A dream, a value, a part of you was present that may have gone quiet. Regret often points to the unlived life, the part of the self that seeks expression still.

Meeting Regret as Teacher

Here are some ways to work with regret without being captured by it:

Acknowledge without self-prosecution.
You made choices with the capacity, information, and emotional resources available at that time.

Name what the regret is pointing toward.
Was it longing for connection? Courage? Creativity? Security? Authenticity?

Let the past inform the present without dominating it.
Regret used well becomes orientation. It helps us recognize when a familiar fork in the road appears again.

Act where you can now.
Sometimes regret reveals a value that is not lost, only deferred. A conversation still possible. A boundary still needed. A dream that returns.

Offer compassion to the version of yourself who stood at that crossroads.
He or she was managing pressures you may only now be able to name.

The Depth Perspective

Regret is not the enemy of a good life. If anything, it confirms that something mattered deeply. Regret is not the opposite of gratitude. It is the mirror that helps us recognize what is precious.

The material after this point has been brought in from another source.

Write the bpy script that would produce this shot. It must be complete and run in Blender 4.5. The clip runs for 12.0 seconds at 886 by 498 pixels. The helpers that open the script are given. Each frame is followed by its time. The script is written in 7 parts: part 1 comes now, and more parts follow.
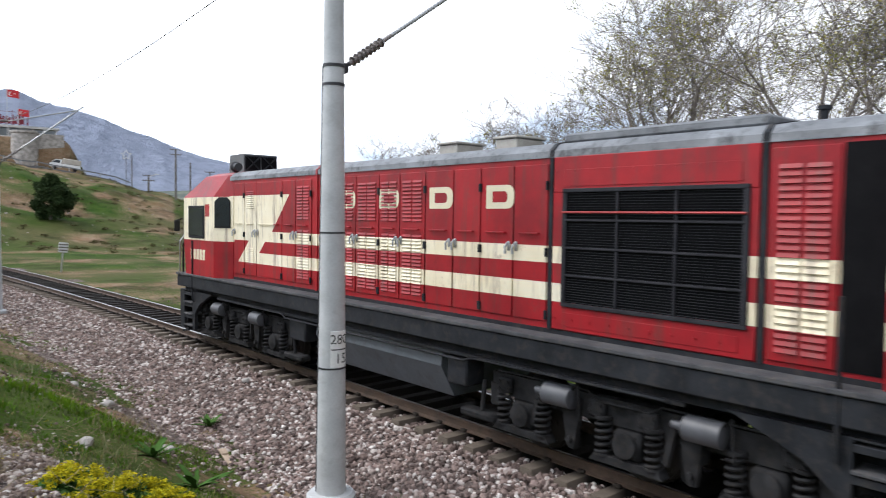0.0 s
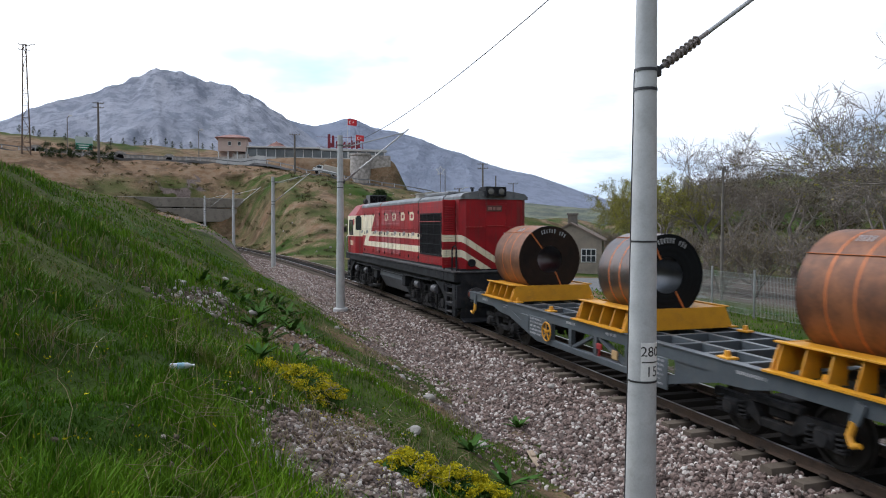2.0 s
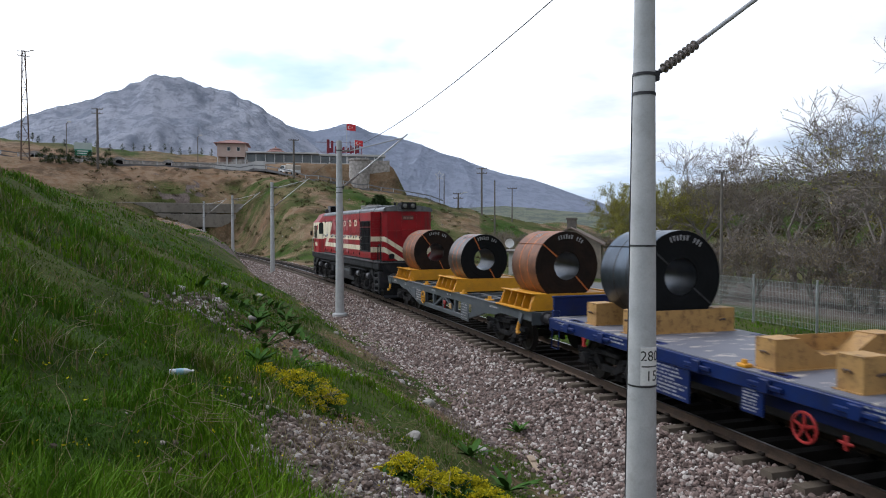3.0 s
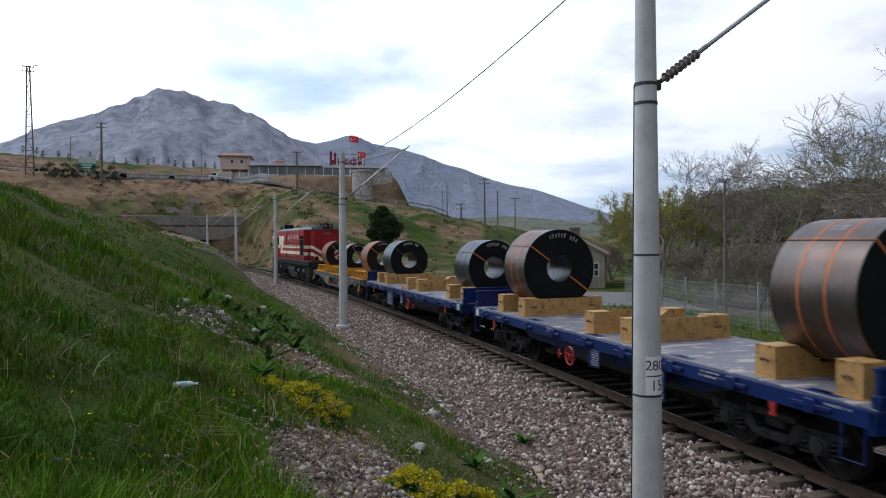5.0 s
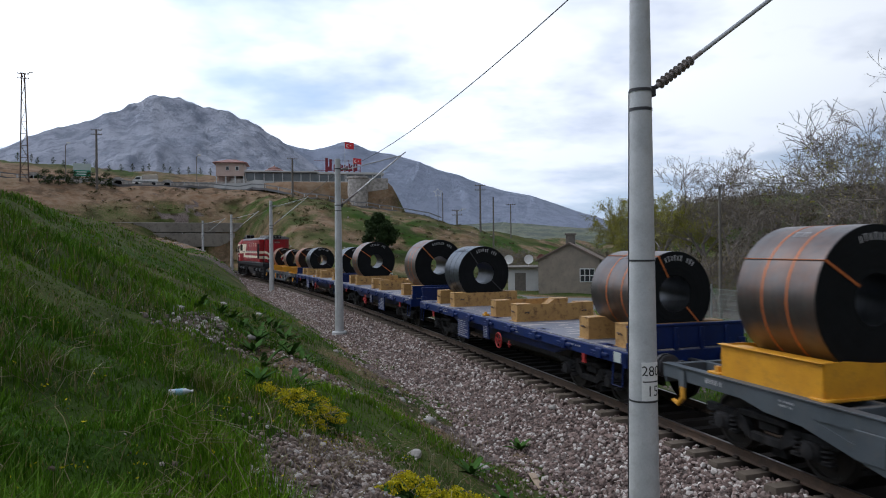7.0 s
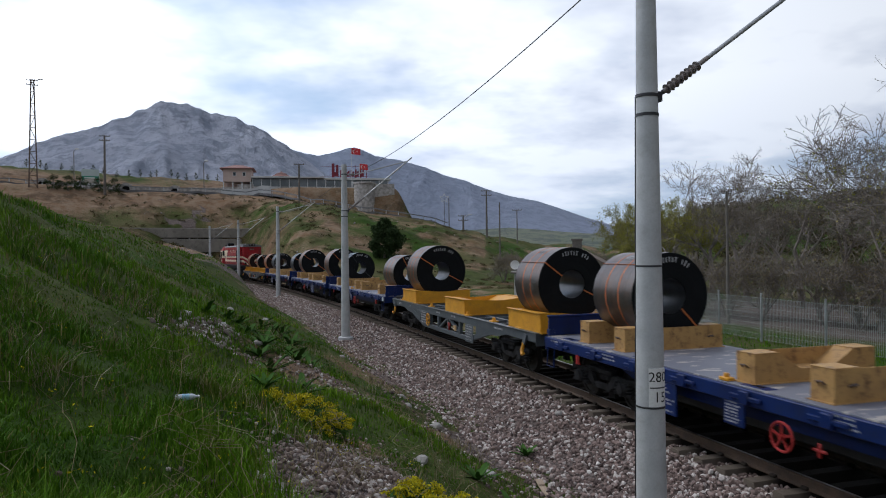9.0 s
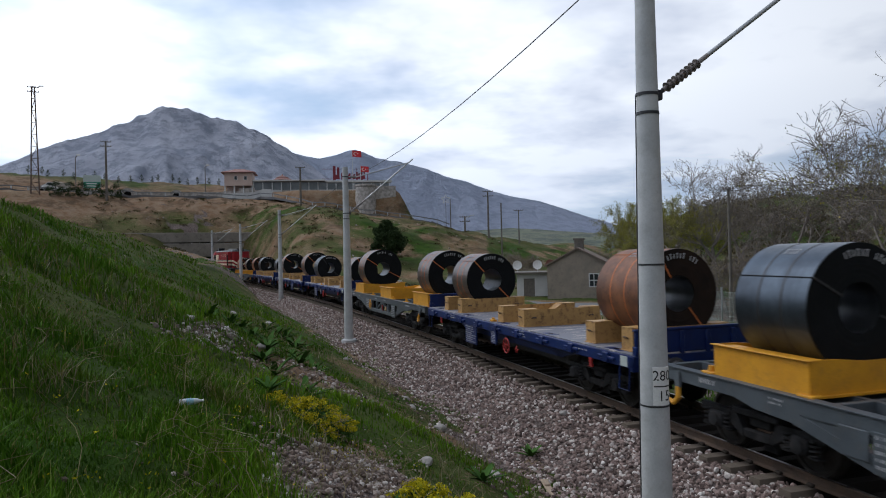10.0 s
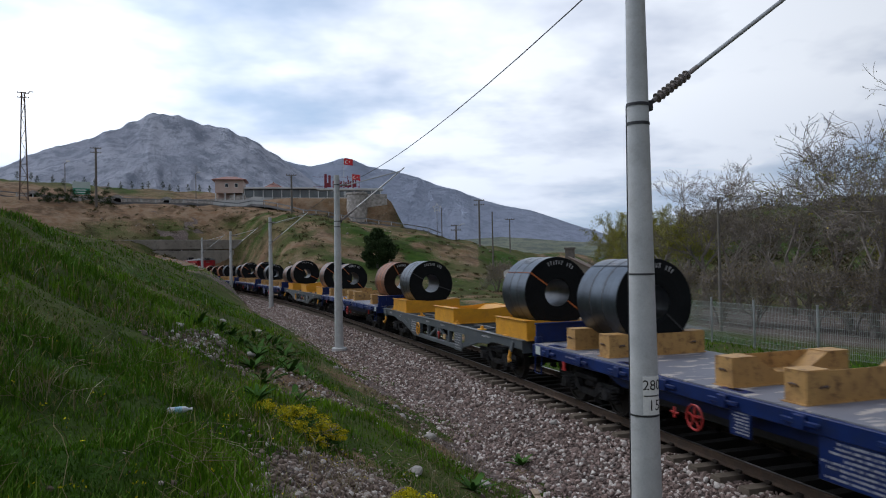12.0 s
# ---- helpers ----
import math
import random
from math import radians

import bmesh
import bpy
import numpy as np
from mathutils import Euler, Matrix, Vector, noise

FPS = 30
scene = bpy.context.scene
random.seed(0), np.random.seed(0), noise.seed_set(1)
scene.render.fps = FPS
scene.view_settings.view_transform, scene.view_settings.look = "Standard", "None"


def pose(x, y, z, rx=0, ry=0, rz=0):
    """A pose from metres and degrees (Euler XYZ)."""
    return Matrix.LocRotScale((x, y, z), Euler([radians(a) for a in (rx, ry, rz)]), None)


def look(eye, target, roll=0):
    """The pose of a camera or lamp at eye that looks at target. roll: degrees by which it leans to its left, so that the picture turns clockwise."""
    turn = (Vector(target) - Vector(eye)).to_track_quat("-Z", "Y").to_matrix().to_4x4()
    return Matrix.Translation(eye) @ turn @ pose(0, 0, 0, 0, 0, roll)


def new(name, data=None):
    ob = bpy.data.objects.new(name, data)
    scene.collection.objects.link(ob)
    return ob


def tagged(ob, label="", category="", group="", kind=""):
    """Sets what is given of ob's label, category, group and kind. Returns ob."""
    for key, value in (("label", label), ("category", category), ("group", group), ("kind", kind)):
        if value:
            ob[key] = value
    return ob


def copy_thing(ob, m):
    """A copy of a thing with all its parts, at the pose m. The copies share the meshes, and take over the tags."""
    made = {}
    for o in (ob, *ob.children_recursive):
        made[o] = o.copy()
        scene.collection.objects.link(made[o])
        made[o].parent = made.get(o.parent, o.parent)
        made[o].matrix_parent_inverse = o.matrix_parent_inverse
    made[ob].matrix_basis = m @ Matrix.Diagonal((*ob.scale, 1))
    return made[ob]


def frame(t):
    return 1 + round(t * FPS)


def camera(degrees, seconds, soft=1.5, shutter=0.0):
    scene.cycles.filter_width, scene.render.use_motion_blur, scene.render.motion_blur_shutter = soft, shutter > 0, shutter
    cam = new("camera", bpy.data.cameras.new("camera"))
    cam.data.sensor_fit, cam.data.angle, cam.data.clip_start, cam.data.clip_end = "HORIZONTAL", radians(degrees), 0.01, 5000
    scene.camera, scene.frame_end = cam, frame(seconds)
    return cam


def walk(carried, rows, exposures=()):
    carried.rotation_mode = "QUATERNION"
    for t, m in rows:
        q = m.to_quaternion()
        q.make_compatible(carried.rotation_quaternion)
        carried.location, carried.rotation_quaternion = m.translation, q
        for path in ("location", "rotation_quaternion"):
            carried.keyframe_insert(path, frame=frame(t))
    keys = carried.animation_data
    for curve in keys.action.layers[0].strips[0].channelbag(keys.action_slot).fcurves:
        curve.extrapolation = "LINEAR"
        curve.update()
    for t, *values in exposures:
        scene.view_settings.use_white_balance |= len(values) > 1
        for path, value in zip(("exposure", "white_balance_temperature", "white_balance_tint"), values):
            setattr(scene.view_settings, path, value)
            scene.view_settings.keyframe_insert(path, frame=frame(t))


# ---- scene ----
EYE = (0.0, 0.0, 3.3)
TURNS = [(0, -23.82, -2.55, -0.75), (0.3, -18.1, -2.51, -0.45), (0.5, -14.37, -2.48, -0.26), (1, -6.37, -2.45, -0.09), (1.5, -2.02, -2.33, -0.41),
         (2, 0.06, -2.03, -0.13), (2.5, 0, -1.8, 0), (4.5, 0.21, -1.06, 0.31), (5, 0.25, -0.77, 0.5), (5.5, -0.03, -0.56, 0.52),
         (6, -0.2, -0.37, 0.56), (6.5, -0.21, -0.26, 0.61), (7, -0.09, -0.27, 0.63), (9, 0.42, 0.18, 0.63), (9.5, 0.21, 0.24, 0.93),
         (10, 0.59, 0.28, 1.38), (10.5, 0.66, 0.22, 1.36), (11, 0.95, 0.35, 1.29), (11.5, 0.95, 0.58, 1.02), (12, -0.14, 0.96, 1.09)]
EXPOSURES = [(0, 0.66, 6150, 10), (0.5, 0.42, 6120, 10), (1, 0.30, 6080, 10), (2.5, 0.12, 6040, 10), (5.5, -0.20, 5950, 10), (7, -0.28, 5900, 10), (9, -0.41, 5920, 10), (12, -0.48, 5920, 10)]
cam = camera(64.29, 12.0, soft=1.05, shutter=0.2)
SHIFT = {0: (0.145, -0.065), 0.3: (0.093, -0.035), 0.5: (0.058, -0.015), 1: (0.02, 0.0)}   # the hand-held start
walk(cam, [(t, pose(EYE[0] + SHIFT.get(t, (0, 0))[0], EYE[1] + SHIFT.get(t, (0, 0))[1], EYE[2], 90 + p, r, w)) for t, w, p, r in TURNS], EXPOSURES)


# ---- node helpers ----
def nodes_of(tree):
    return tree.nodes, tree.links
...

The task is not to erase regret but to metabolize it.
To let it shape us rather than diminish us.
To allow the heartache of what might have been to sharpen our presence to what is here now.

We live forward, but we make meaning backward.

The invitation is to treat regret as an artifact of the psyche:
a reminder of values, desires, and promises that still ask for our attention.

To learn from it.
To honor what it reveals.
And then to return—fully, consciously—to the life that is unfolding in front of us.